MAGIC WORDS
La semaine dernière, Art Brussels célébrait ses 40 ans avec 177 galeries exposantes, issues d’une trentaine de pays. Au cœur de cette édition anniversaire, les œuvres de certains artistes présentés se sont emparées du mot comme sujet ou comme médium à part entière, attribuant à l’écriture un caractère tant plastique qu’esthétique.
Dans le cadre du programme Art for the City, curaté par Carine Fol, Art Brussels redonne vie au projet d’art contemporain dans la ville actif de 2009 à 2012. Parmi les sculptures exposées à ciel ouvert, trônait devant la foire une pierre de granit de Franck Scurti, I Rent This Place X (2011), évoquant l’appropriation et la possession de l’espace par l’emploi de la première personne, tout en suggérant l’égo des artistes. Ce message gravé qui tient lieu de statement peut se mettre en regard du panneau de Sam Durant que l’on retrouvait sur le stand de la galerie Praz-Delavallade : ici, pas d’affirmation mais une apostrophe impactante qui, au moyen de lettres majuscules, demande au regardeur d’ouvrir ses yeux. Dans un autre registre, l’artiste espagnol Eugenio Merino établit une mappemonde aux accents surréalistes sur laquelle il place plusieurs semelles de chaussures retournées devenant supports de lecture : celles-ci offrent des extraits d’articles de lois qui s’entremêlent à la topographie continentale et maritime de l’arrière-plan.
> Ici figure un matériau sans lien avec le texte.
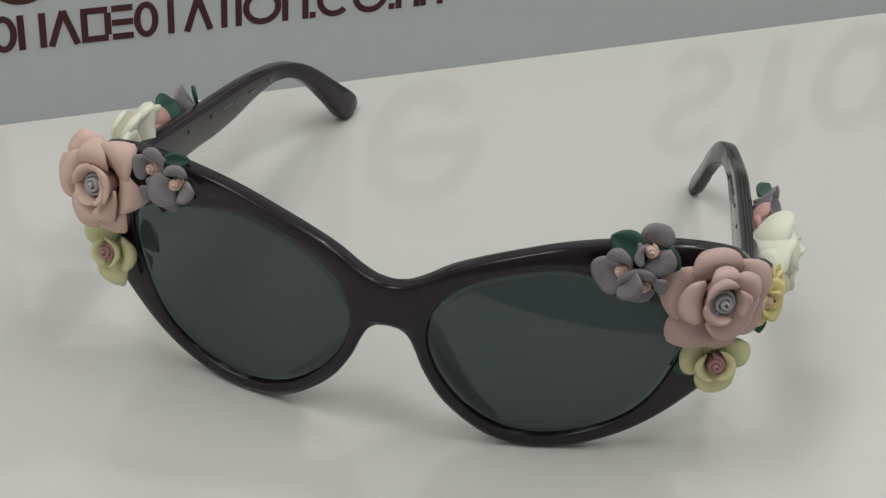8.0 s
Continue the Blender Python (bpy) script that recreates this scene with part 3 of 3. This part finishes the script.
for s in (-1, 1):
    for place, axis, shells in GREYS[s]:
        shell_flower("grey_blossom", GREY_LABEL, place, axis, "tiny_peach", 0.002, GREY, shells)
    # along the arm
    inset = 0.0 if s > 0 else 0.030
    flower("lemon_blossom", LEMON_LABEL, (s * (0.674 - inset), 0.140 + inset, 0.393), (s * 0.75, -0.6 if s > 0 else -0.2, 0.1), 10, "peach", 0.012, LEMONS, 0.90)
    flower("lemon_blossom", LEMON_LABEL, (s * 0.688, 0.185, 0.400), (s * 0.95, -0.1, 0.3), 50, "peach", 0.012, LEMONS, 0.72)
    leaf_along((s * 0.652, 0.110, 0.446), (s * 0.45, 0.75, 0.10), (s * 0.6, -0.6, 0.5), 0.72)
    leaf_along((s * (0.684 - inset), 0.118, 0.372), (s * 0.10, -0.20, -0.95), (s * 0.65, -0.75, 0.1), 0.46)
    leaf_along((s * 0.690, 0.222, 0.388), (s * 0.10, 0.35, -0.90), (s * 0.8, -0.5, 0.1), 0.55)
    leaf((s * 0.64, 0.11, 0.40), (s * 0.5, -0.8, 0.1), 190 if s < 0 else -10, 1, 1.3)
    flower("coral_blossom", "small coral clay blossom with a grey heart", (s * 0.646, 0.485 if s > 0 else 0.440, 0.356 if s > 0 else 0.352), (s * 0.9, -0.1, 0.1), 0, "grey", 0.02,
           [("coral_outer", ((0, 1.0), (90, 1.0), (180, 1.0), (270, 1.0)), 0.0)], 0.74 if s > 0 else 1.0)
    if s > 0:
        flower("grey_blossom", GREY_LABEL, (0.650, 0.585, 0.334), (0.85, -0.25, 0.30), 0, "peach", 0.014, BLOSSOM, 0.76)
        leaf_along((0.656, 0.604, 0.350), (0.36, 0.85, 0.16), (0.3, -0.3, 0.9), 0.50)
    else:
        leaf_along((-0.672, 0.440, 0.394), (-0.05, 0.95, -0.25), (0.7, 0.1, 0.65))
        flower("grey_blossom", GREY_LABEL, (-0.648, 0.600, 0.325), (-0.85, -0.1, 0.30), 0, "peach", 0.014, BLOSSOM, 0.85)
        leaf_along((-0.655, 0.625, 0.330), (-0.25, -0.1, 0.9), (0.9, 0.42, 0.15), 0.55)
flower("white_rose", "ivory white clay rose with a coral heart", (0.644, 0.318, 0.374), (0.85, 0.0, -0.14), 0, "rosy", 0.070, WHITE_ROSE, 0.92)
left_white = shell_flower("white_rose", "ivory white clay rose with a coral heart", (-0.650, 0.288, 0.398), (-0.84, 0.05, 0.20), "coral", 0.010, WHITE, LEFT_WHITE)
part("bud", blob(0.0058, 0.0062, 0.0036, 20), WHITE, left_white, "rounded ivory clay body")
flower("grey_blossom", GREY_LABEL, (0.650, 0.560, 0.306), (0.85, -0.1, -0.4), 40, "peach", 0.014, BLOSSOM, 0.58)
leaf((0.462, 0.02, 0.515), (-0.1, -0.9, 0.45), 162, -1, 0.84)
leaf((0.468, 0.015, 0.534), (0.1, -0.9, 0.3), -26, -1, 0.72)
leaf((0.437, 0.012, 0.470), (-0.1, -0.9, 0.1), 255, 1, 0.75)
leaf((0.60, 0.085, 0.255), (-0.1, -0.9, 0.1), 205, 1)
leaf((0.690, 0.50, 0.315), (0.7, -0.6, 0.1), -50, 1, 0.6)
leaf((-0.495, 0.045, 0.522), (0.1, -0.85, 0.5), 5, 0, 0.66)
leaf((-0.450, 0.02, 0.480), (0.1, -0.9, 0.1), -70, 1, 0.6)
Autrement dit, la vision d’un piétinement du monde par le texte politique.
Après la phrase, vient le mot : c’est ainsi que le solo show d’Elvire Bonduelle présenté par la galerie Double V déploie ses peintures et sculptures en acier : “Mic Mac”, “Joy Joy Kid”, “Less”, “Kif Kif”… Sur le stand, l’écriture plane ou tridimensionnelle résonne par ses qualités graphiques et sont comme des onomatopées visuelles qui se lisent à double sens. On retrouve ce goût pour l’optique dans les œuvres du duo Angela Detanico & Rafael Lain qui fusionnent les mots pour créer des néologismes abstraits et qui font de l’alphabet des sculptures murales à part entière, rappelant l’esthétique des tests optométriques. Autre instrumentalisation du mot, la sérigraphie de Liu Ren qui, au premier abord, semble être la séquence d’une mer peu agitée. En s’approchant, l’on détaille que le bleu aquatique est en vérité constitué de milliers de petites expressions textuelles superposées, indiquant “Panta Rhei” (“Toutes les choses coulent”, en grec ancien) et ponctuées ici et là de fragments de feuille d’or.
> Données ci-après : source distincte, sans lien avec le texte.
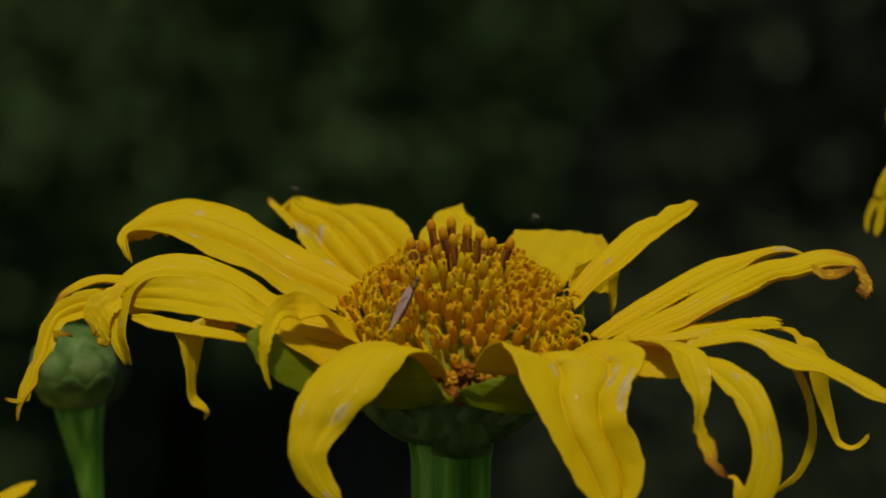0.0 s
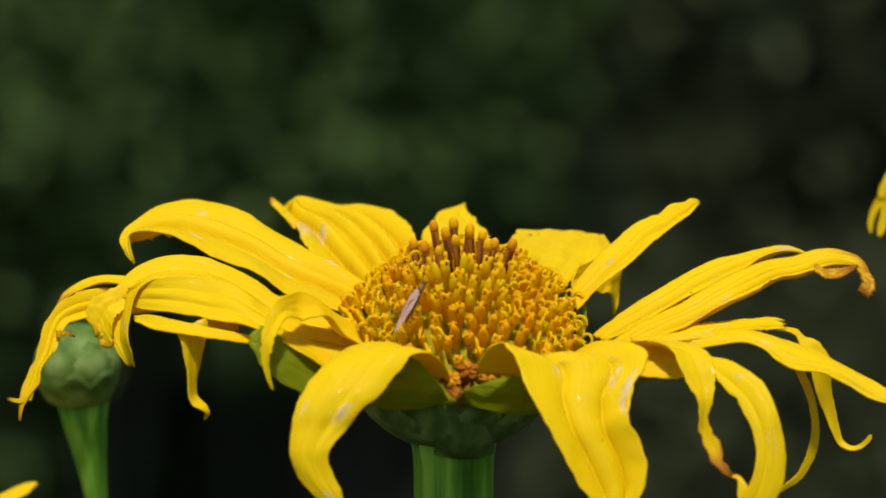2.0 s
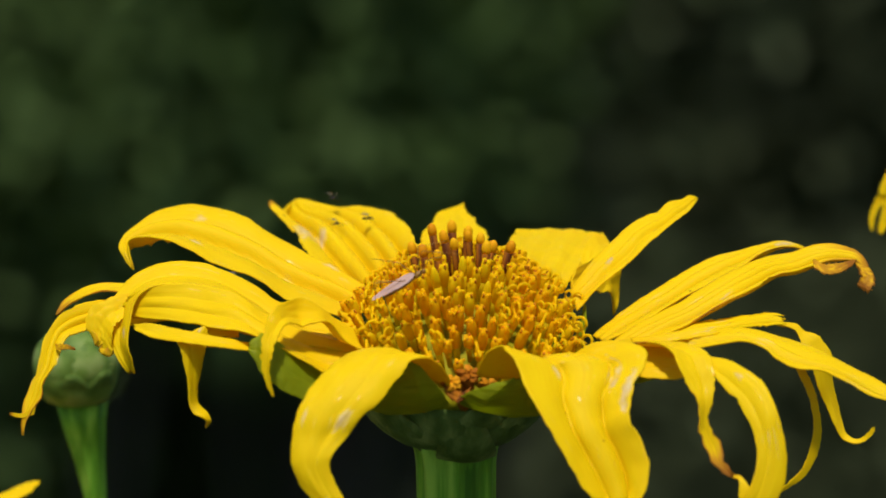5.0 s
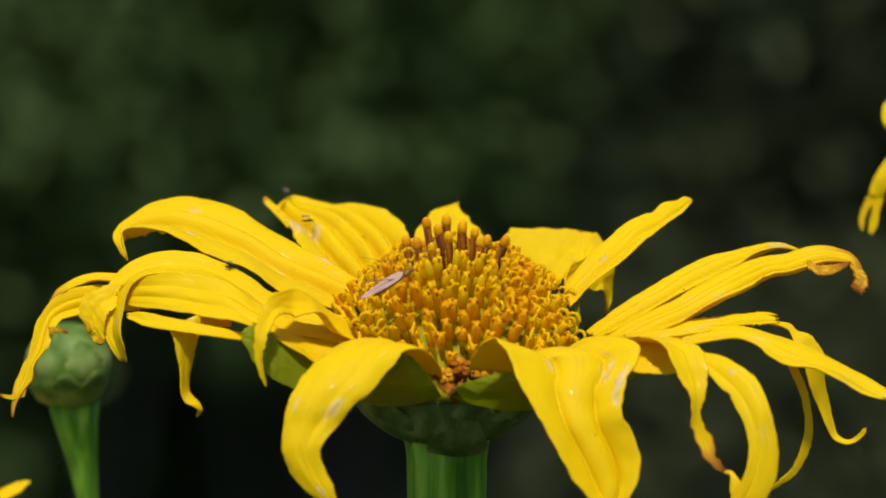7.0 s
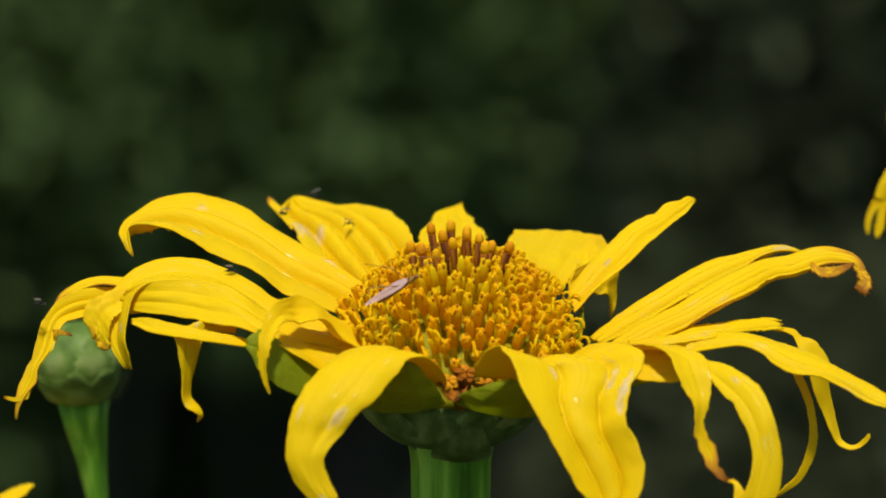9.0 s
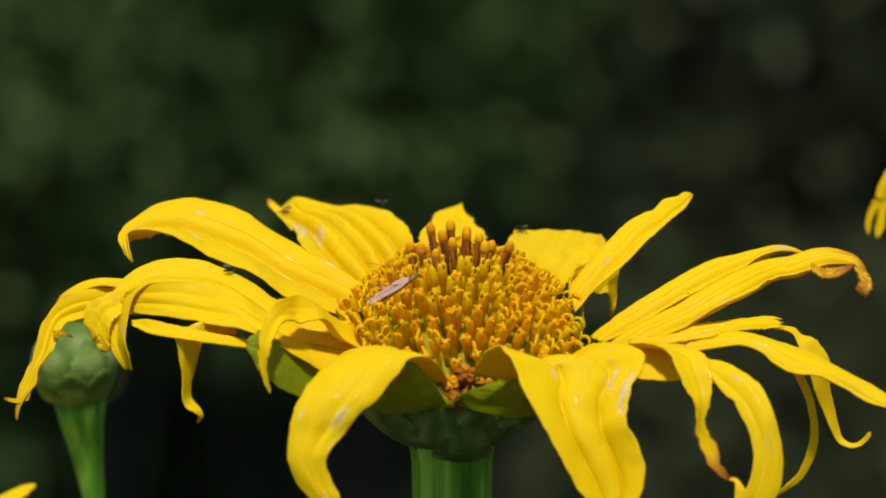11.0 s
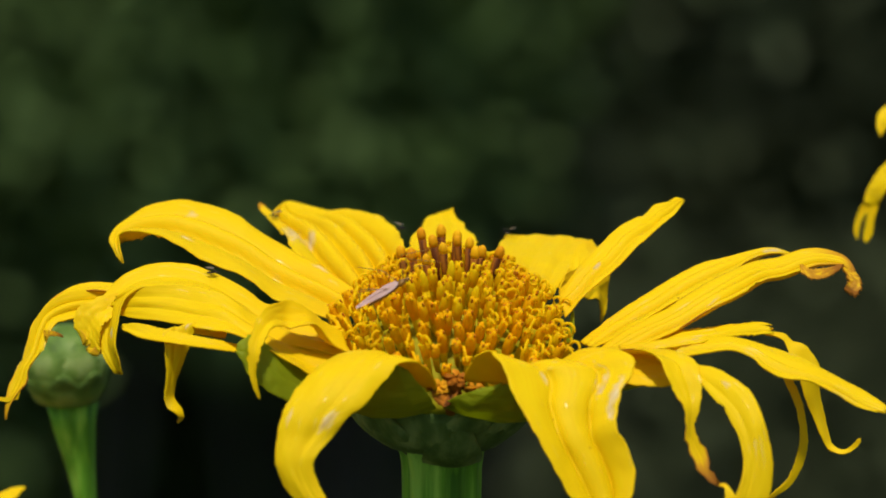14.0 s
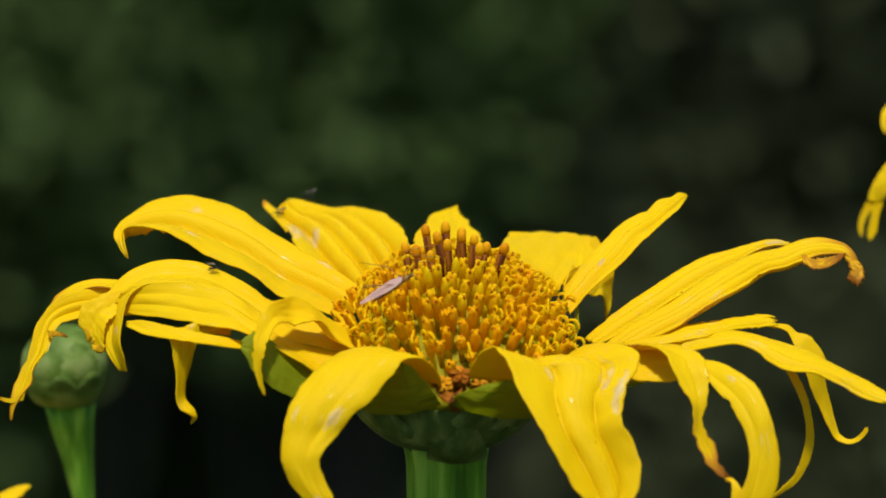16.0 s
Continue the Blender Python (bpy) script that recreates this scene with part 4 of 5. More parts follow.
# ---- what moves ----
def sway(thing, rows):
    """Seconds, shift to the side and up in mm, nod and roll in degrees about the head's middle."""
    home, up = thing.location.copy(), Vector((0, 0, REACH))
    walk(thing, [(t, Matrix.Translation(home + Vector((x, 0, z)) * MM + up) @ pose(0, 0, 0, nod, roll, 0) @ Matrix.Translation(-up)) for t, x, z, nod, roll in rows])


def bend(thing, rows):
    """Seconds and a small turn of a petal about its base, in degrees."""
    home = thing.location.copy()
    walk(thing, [(t, Matrix.Translation(home) @ pose(0, 0, 0, a, b, c)) for t, a, b, c in rows])


def fly(thing, rows):
    """Seconds, place in mm from the flower's middle, heading and lift of the head end in degrees."""
    walk(thing, [(t, Matrix.Translation(HEAD + Vector((x, y, z)) * MM) @ pose(0, 0, 0, 0, -lift, 0) @ pose(0, 0, 0, 0, 0, turn)) for t, x, y, z, turn, lift in rows])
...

Au-delà de sa valeur symbolique ou littéraire, le mot s’appréhende aussi dans sa qualité historique avec l’œuvre de Leo Luccioni qui présente un immense Bounty emballé. L’artiste revient ici sur l’origine de la barre chocolatée dont le nom est emprunté à un navire de la Marine britannique qui a donné lieu à des mutineries et des révoltes, jusqu’à boycotter la friandise. « L’abandon de ce snack au slogan ‘Taste of Paradise’ (‘Le goût du paradis’, en français) symbolise pour moi l’abandon d’un rêve. Sa disparition éventuelle est la conséquence d’un changement de paradigme par rapport aux années 1970 plus idéalistes, correspondant à l’âge d’or du Bounty. Elle marque la fin d’une attitude rebelle à vivre en marge du monde occidental néolibéral, laissant derrière elle ‘un goût de nostalgie’ », précise l’artiste. Ce jeu sur la sémantique fait aussi écho à la pratique de Jef Geys, dont Viola Alpina (2010), visible sur le stand d’Air de Paris. Initiateur d’un “herbier” artistique, le plasticien a réalisé depuis 1962 une série de sachets de graines de fleurs agrandis sous formes de diptyques, rappelant son installation pour le pavillon belge de la biennale de Venise en 2009.